トランジスタアンプを作って実体配線図に迷った1年間
雑誌の記事でアンプを作ったが鳴らない。配線間違いかと思い、何回も何回も点検たが、間違い箇所が分からない
10代の頃にトランジスタアンプも作ったことがあります(これは中古の基板を買った話ではありません)。昔は、弱電関係が好きな青少年を「ラジオ少年」と呼んだようですが、私もその一人で、ラジオやオーディオ、アマチュア無線の記事が載った雑誌を、毎月楽しみにしていました。
もちろん真空管アンプの記事もありましたが、トランジスタアンプに比べて部品代が数倍したので、買えなかったのです。その当時の記事に載っていた真空管アンプのデザインや構成が、今、私が持っている6L6系中華真空管アンプに似ているので、懐かしい気分もしています。
脱線しましたが、話しをトランジスタアンプに戻します。
それも5W+5W程度のアンプでした。本当は真空管アンプのように金属シャーシーに組むのですが、加工道具も含めて高いので、無理を承知で、べニア板で作った箱に入れました。
キットではないので部品を一括で買う事は出来ません。部品店に行き、一つ一つ集めました。(失礼ながら)キットで一括で部品が手に入ってもあまり嬉しくないのに、部品店で一つ一つ集めるのは苦にならないどころか、楽しい時間なのはなぜでしょう。
そうやって集めた部品で作りました。
ところが、完成しても音が出ないのです。
配線間違いかと思って、何回も、何回も点検しましたが、間違い箇所が分かりません。
普通は1~2日で見つかるものですが、どうしても分からないのです。疲れ果て、とうとう、あきらめてしまいました。この時の落胆はとても大きいものです。

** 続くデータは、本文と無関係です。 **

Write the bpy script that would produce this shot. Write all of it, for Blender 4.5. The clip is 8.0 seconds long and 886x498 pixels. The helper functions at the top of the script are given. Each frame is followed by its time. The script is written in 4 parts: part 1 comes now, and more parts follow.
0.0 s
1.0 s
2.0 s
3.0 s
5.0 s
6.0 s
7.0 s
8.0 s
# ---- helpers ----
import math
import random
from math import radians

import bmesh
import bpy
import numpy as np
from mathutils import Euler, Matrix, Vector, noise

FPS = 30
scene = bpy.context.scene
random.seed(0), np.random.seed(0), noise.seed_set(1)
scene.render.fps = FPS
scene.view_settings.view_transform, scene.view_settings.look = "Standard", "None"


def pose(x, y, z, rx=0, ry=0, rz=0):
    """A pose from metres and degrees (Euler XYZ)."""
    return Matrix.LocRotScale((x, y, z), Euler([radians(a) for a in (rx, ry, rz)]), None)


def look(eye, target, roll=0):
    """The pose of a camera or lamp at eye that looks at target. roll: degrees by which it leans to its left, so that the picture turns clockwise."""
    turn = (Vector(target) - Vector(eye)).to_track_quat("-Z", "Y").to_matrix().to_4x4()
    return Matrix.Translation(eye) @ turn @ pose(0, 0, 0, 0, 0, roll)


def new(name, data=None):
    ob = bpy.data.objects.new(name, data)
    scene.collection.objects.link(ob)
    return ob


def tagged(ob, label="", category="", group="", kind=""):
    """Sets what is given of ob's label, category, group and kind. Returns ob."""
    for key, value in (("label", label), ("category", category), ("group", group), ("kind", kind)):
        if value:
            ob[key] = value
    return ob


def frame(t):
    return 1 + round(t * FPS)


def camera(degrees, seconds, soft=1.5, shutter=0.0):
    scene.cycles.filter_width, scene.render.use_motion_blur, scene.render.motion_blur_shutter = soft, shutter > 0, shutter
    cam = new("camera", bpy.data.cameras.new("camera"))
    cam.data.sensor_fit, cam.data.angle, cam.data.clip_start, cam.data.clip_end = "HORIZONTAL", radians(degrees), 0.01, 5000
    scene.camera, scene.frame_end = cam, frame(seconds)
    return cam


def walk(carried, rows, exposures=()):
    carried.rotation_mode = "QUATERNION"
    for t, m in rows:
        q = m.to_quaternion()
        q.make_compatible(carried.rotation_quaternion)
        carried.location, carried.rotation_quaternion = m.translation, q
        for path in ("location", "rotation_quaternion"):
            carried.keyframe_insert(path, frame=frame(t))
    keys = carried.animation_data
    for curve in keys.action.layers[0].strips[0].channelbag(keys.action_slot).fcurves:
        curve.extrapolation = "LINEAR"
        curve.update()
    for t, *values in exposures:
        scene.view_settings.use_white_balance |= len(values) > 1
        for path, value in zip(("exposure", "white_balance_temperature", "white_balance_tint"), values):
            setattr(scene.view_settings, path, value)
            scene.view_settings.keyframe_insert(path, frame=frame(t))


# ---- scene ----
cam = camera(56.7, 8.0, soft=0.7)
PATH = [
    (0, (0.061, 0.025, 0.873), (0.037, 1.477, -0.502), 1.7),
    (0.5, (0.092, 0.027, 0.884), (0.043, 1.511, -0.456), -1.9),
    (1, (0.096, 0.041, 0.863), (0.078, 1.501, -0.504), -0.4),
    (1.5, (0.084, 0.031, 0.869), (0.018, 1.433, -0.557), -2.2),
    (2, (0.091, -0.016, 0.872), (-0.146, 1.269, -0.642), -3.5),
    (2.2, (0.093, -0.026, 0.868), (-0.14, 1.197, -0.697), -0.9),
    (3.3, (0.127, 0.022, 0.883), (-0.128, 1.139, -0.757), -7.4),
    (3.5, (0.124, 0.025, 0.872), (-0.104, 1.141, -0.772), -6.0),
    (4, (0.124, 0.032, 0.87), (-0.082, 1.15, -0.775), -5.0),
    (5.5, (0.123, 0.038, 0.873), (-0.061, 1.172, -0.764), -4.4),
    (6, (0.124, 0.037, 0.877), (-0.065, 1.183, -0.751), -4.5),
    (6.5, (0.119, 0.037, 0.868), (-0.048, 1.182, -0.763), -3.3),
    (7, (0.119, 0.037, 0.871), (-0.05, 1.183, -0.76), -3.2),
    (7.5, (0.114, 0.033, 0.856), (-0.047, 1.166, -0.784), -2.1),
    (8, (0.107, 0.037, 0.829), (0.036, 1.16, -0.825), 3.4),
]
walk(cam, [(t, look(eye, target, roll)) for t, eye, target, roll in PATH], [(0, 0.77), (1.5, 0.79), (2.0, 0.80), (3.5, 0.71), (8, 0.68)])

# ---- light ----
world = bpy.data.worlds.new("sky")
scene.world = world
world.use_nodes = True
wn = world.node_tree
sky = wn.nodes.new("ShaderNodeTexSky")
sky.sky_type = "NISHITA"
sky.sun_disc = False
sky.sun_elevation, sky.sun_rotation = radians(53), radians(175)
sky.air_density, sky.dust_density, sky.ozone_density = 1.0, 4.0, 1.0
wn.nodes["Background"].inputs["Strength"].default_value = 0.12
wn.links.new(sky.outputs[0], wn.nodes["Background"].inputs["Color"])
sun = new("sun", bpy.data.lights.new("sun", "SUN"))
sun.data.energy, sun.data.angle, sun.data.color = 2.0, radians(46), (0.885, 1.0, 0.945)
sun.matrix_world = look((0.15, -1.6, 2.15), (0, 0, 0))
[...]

1年後に似たような記事が掲載された。実体配線図を注意深く見比べてみたら、一か所配線が変わっていた
それから、一年たちました。
すると、似たような製作記事がまた掲載されたのです。
古い雑誌と見比べてみましたが、やはり同じ製作記事です。こんな事もあるんだと思って、実体配線図を注意深く見比べてみましたら、一か所配線が変わっていたのです。素人の私は回路図ではなく実体配線図を見て作ります。現代ではほとんどが写真なので誤記は無いはずですが、昔は手書きが多かったので、まれにあったようです(後から気づきました)。
「あっ!」と思って、押し入れから引っ張り出し、アンプを修理してみました。
そうしたら、
音が出たのです。
この時の喜びを、何と表現したら良いのでしょう。
でも、出版社も間違いが分かった段階で、もっと早く訂正のお知らせを載せなかったのでしょうか。いや、きっとそうしていたのでしょう。私が見落としたに違いありません。毎月立ち読みしても、毎月買うとは限りませんでしたから。同類の本は2~3種類あり、立ち読みして、どれか一冊だけを買っていたのです。
でも、やっと完成したそのアンプを使う期間は、長くありませんでした。
やがて、就職すると、すぐに給料でオーディオを揃え始め、手に入れた一流メーカーの評判の良いトランジスタプリメインアンプと比較試聴して、自作トランジスタアンプは引退することになりました。
そんなに高いものではありません。オンキョーの「インテグラA-755」という、グリーンメタリックのボディが美しい普及品のアンプです。しかし、ラジカセとミニコンポほどに、自作品とは音に違いがありました。自作はゆるい音がしていたのに、インテグラは締まったハイファイで、私にとっては未体験ゾーンでした。
私はオーディオショップで「音がカタイ」と愚痴をこぼしました。店員さんは困り顔で、「これ以上柔らかい音だと真空管アンプしか・・・」と言いました。私にはすぐに買い替える金も決意もなかったですが。
やがて「インテグラA-755」の音にも慣れると、今度は自作アンプの「ゆるい」音がローファイに思えてきました。それで捨てたのです。家も狭いし、余分なものは廃棄するのがわが家のスタイルでした。
今思えばゆるい音には「ゆるい」という長所があるので、自作アンプも取っておけばよかったですが。